How can I grant guest accounts read (or read-write) permission on a folder outside their home?

I have stuff stored in an external partition (ext4) that is mounted through /etc/fstab to the location /vms. Inside that directory, I have a folder shared which should be accessible (currently read-only, later maybe read-write) by all local users, including guest sessions.

However, chmod -R a+r /vms/shared makes the files world-readable to all standard users, but not for guest sessions, which AFAIK have another layer of restrictions through AppArmor or something like that which denies access to everything outside their home.

I already have a separate account guest-config which serves as default profile for new guest sessions (/etc/guest-session/skel is a symlink to /home/guest-config) to be able to tweak guest profile settings, just in case this will help.

How can I unlock this specific directory (and all its files and subdirectories) to grant guest accounts read-only or read-write access? Using Ubuntu 16.04 btw.


(Copied from my answer here, since I saw that first, and it doesn't seem right to mark this as a duplicate of a question asked later.)

Guest sessions are locked down using AppArmor, which uses a long list of special permissions to keep guest users from touching anything.
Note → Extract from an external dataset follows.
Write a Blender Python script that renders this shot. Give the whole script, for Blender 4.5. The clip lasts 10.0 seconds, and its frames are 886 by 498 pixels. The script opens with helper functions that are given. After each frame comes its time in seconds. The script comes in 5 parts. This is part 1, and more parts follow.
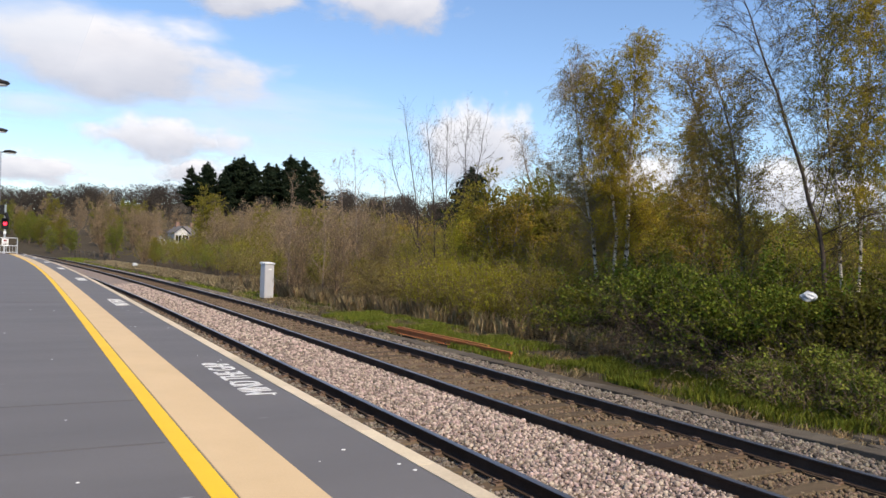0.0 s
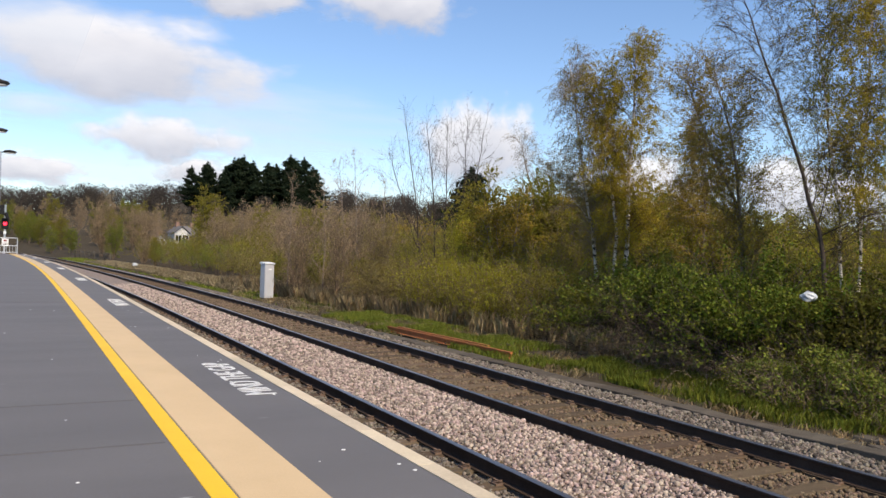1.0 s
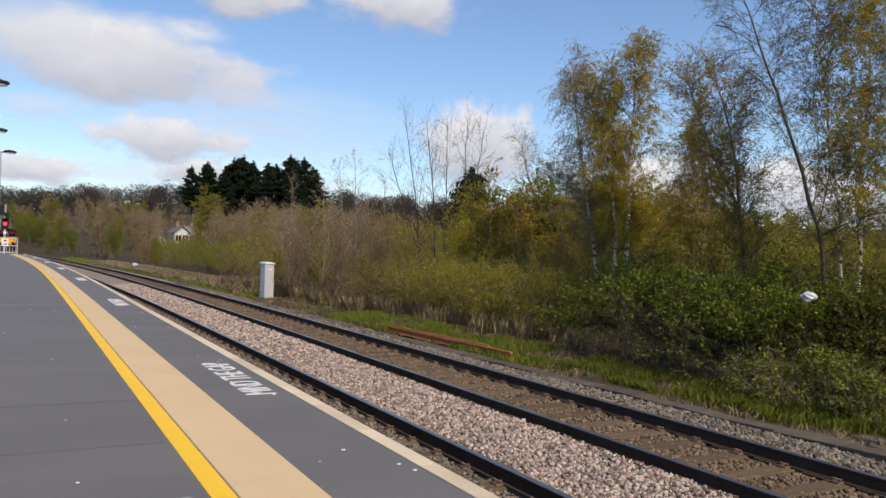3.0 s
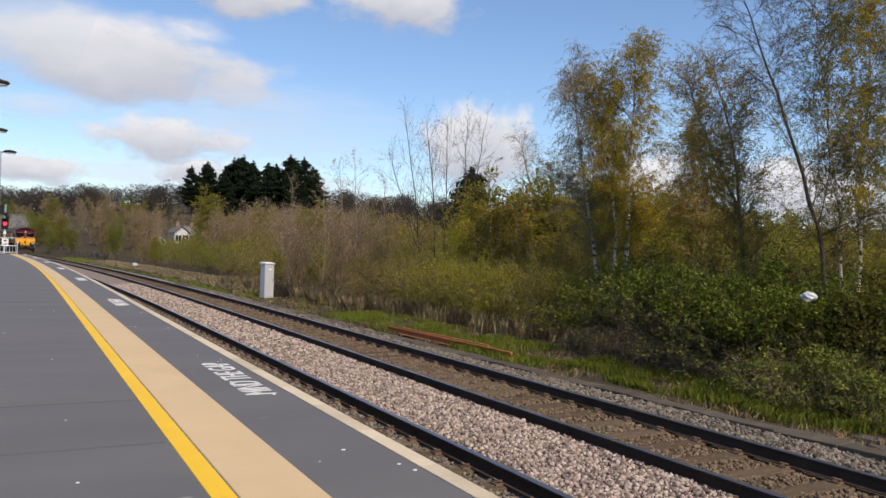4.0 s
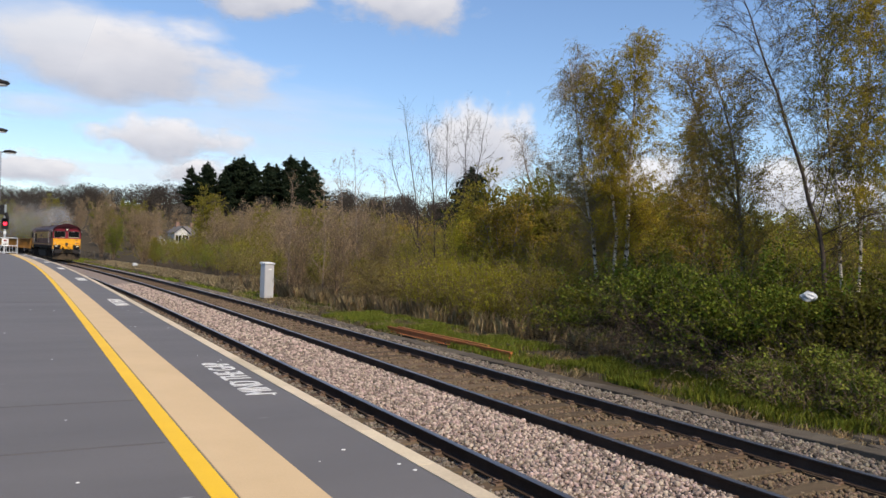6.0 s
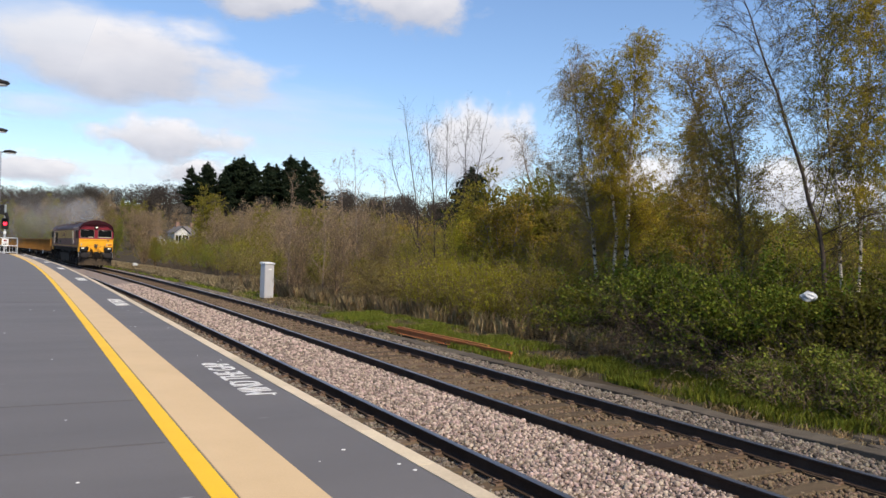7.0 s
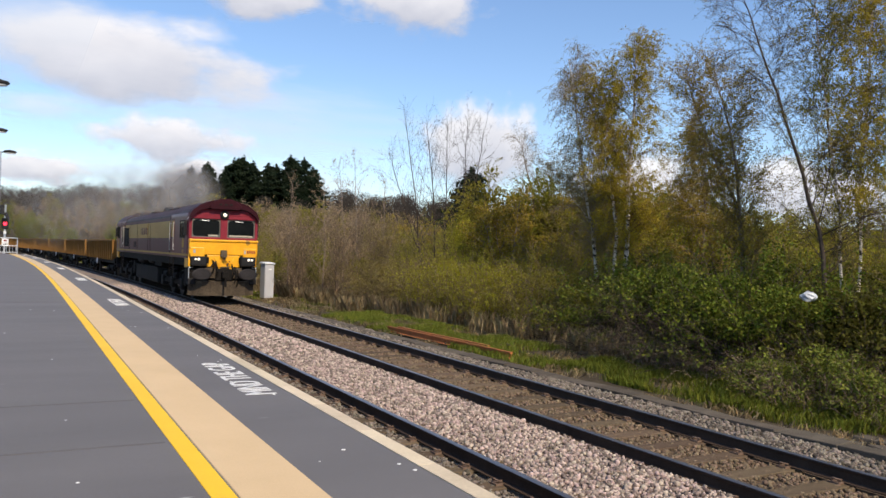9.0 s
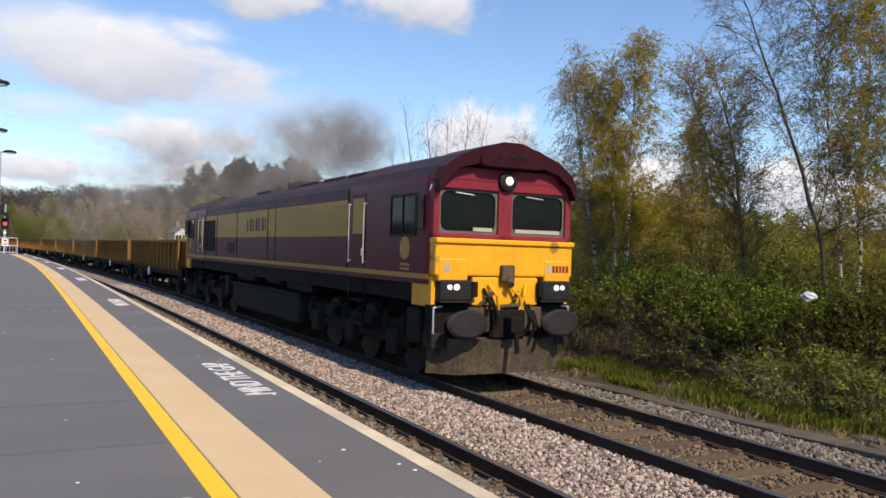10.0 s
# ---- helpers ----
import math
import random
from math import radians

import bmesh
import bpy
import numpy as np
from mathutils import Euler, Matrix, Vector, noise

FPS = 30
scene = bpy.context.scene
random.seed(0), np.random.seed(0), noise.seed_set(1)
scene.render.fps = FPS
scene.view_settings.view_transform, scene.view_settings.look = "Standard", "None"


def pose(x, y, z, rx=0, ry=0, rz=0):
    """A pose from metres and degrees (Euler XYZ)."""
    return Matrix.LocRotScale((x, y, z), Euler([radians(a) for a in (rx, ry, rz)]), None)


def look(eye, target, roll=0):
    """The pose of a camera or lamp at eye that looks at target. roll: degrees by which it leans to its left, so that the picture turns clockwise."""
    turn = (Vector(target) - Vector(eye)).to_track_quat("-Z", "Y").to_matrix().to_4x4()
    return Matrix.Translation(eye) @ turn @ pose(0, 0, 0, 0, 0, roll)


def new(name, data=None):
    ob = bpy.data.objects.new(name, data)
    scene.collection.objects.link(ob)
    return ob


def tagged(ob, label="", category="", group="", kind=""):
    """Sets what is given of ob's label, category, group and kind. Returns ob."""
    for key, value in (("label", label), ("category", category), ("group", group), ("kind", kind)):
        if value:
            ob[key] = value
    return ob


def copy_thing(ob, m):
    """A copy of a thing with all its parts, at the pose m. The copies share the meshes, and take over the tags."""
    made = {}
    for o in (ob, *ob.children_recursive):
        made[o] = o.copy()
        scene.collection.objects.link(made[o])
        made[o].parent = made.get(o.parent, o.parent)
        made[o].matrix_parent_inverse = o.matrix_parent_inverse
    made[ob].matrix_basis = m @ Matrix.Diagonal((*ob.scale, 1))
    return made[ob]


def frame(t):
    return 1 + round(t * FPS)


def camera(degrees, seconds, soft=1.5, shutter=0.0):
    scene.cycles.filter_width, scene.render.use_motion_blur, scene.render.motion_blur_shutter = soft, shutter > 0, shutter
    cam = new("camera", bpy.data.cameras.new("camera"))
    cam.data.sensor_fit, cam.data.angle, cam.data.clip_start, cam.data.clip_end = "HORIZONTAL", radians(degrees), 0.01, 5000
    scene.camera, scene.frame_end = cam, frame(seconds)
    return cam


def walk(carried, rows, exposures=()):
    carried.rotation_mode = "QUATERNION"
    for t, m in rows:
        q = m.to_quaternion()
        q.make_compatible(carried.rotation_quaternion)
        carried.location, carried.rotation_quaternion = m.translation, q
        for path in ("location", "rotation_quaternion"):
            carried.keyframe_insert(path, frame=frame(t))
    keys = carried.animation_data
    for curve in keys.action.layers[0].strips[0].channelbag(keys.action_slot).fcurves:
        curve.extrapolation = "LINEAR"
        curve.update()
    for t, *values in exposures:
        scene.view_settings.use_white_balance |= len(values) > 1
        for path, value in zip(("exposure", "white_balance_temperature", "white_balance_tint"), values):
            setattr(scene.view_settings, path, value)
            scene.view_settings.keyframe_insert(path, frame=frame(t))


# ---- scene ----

These are accessed from etc/apparmor.d/lightdm-guest-session.

On my machine, that file looks like this:

# Profile for restricting lightdm guest session

#include <tunables/global>

/usr/lib/lightdm/lightdm-guest-session {
  # Most applications are confined via the main abstraction
  #include <abstractions/lightdm>

  # chromium-browser needs special confinement due to its sandboxing
  #include <abstractions/lightdm_chromium-browser>
}

Opening up that "main abstraction" (etc/apparmor.d/abstractions/lightdm) gives something more interesting:

...
/ r,
/bin/ rmix,
/bin/fusermount Px,
/bin/** rmix,
/cdrom/ rmix,
/cdrom/** rmix,
/dev/ r,
/dev/** rmw, # audio devices etc.
owner /dev/shm/** rmw,
/etc/ r,
/etc/** rmk,
...

These are all the directories which a restricted session can access, along with their permissions. If you add your partition and shared folder to that list (with a trailing /** to include all subdirectories, and an r for read permission), all future guest sessions will have read-only access to it.

For read-write permissions, use rw; this is the default permission for /var/guest-data. For full permissions, use rwlkmix; this is the default permission for guest-owned drives in /media. These stand for Read, Write, Link, locK, Memory-map, and Inherit-eXecute: the last one gives execution privileges, but specifies that execution must happen within the current confinement (so you can't break out of the guest restrictions by running a specially-crafted shell script).